((

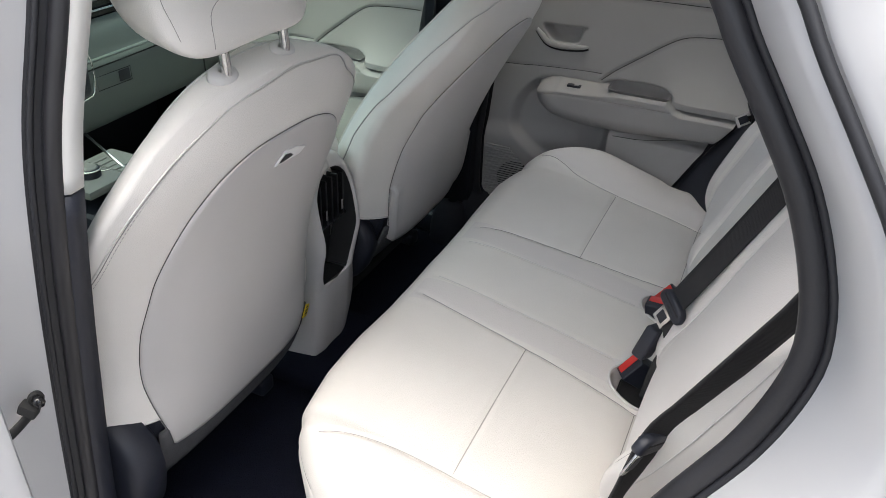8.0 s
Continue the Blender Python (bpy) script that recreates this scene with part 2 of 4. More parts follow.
FLOOR = 0.30
floor = tagged(slab("floor", (-1.75, -0.70, FLOOR - 0.05), (0.95, 0.70, FLOOR), CARPET, bevel=0.01), "black carpeted car floor", "floor", kind="structure")

# roof skin with headliner
u = np.linspace(-1, 1, 25)
lx = np.linspace(-0.78, 0.98, 25)
roof = [[(x, 0.54 * k, 1.50 - 0.05 * k * k - 0.06 * ((x - 0.05) / 0.9) ** 2) for k in u] for x in lx]
tagged(sheet("ceiling", roof, LINER, thick=0.012), "pale woven headliner under the car roof", "ceiling", kind="structure")
roof_out = [[(x, 0.58 * k, 1.54 - 0.06 * k * k - 0.06 * ((x - 0.05) / 0.9) ** 2) for k in u] for x in lx]
tagged(sheet("roof", roof_out, PAINT, thick=0.01), "white painted car roof", "roof", kind="structure")

# windscreen and tailgate
scr = [[(-1.55 + 0.80 * t, (0.68 - 0.10 * t) * k, 1.00 + 0.43 * t - 0.03 * k * k) for k in u] for t in np.linspace(0, 1, 9)]
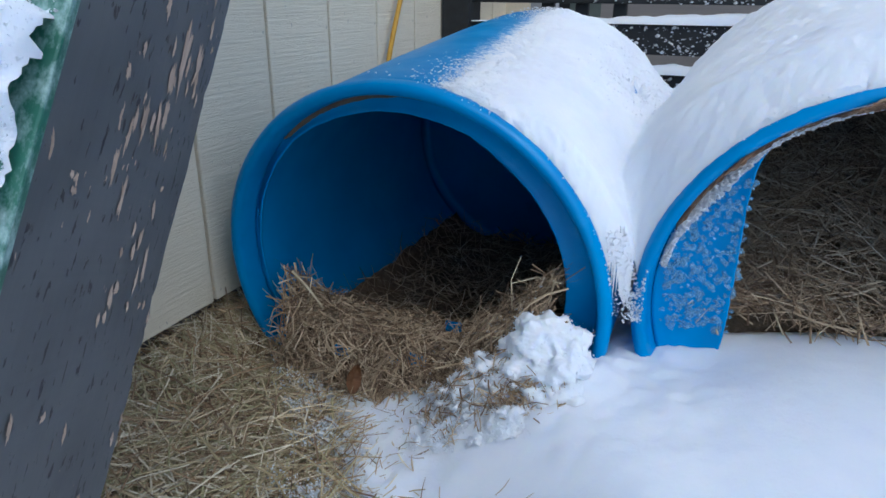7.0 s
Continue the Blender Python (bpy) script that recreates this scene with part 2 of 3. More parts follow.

))

§ **WRITTEN INSTRUCTION**
Reproduce the lines from the line with "4. More parts follow." through the last line of the entries exactly, including both ends and excluding pictures.

§ **SOLUTION**
Continue the Blender Python (bpy) script that recreates this scene with part 2 of 4. More parts follow.
FLOOR = 0.30
floor = tagged(slab("floor", (-1.75, -0.70, FLOOR - 0.05), (0.95, 0.70, FLOOR), CARPET, bevel=0.01), "black carpeted car floor", "floor", kind="structure")

# roof skin with headliner
u = np.linspace(-1, 1, 25)
lx = np.linspace(-0.78, 0.98, 25)
roof = [[(x, 0.54 * k, 1.50 - 0.05 * k * k - 0.06 * ((x - 0.05) / 0.9) ** 2) for k in u] for x in lx]
tagged(sheet("ceiling", roof, LINER, thick=0.012), "pale woven headliner under the car roof", "ceiling", kind="structure")
roof_out = [[(x, 0.58 * k, 1.54 - 0.06 * k * k - 0.06 * ((x - 0.05) / 0.9) ** 2) for k in u] for x in lx]
tagged(sheet("roof", roof_out, PAINT, thick=0.01), "white painted car roof", "roof", kind="structure")

# windscreen and tailgate
scr = [[(-1.55 + 0.80 * t, (0.68 - 0.10 * t) * k, 1.00 + 0.43 * t - 0.03 * k * k) for k in u] for t in np.linspace(0, 1, 9)]
7.0 s
Continue the Blender Python (bpy) script that recreates this scene with part 2 of 3. More parts follow.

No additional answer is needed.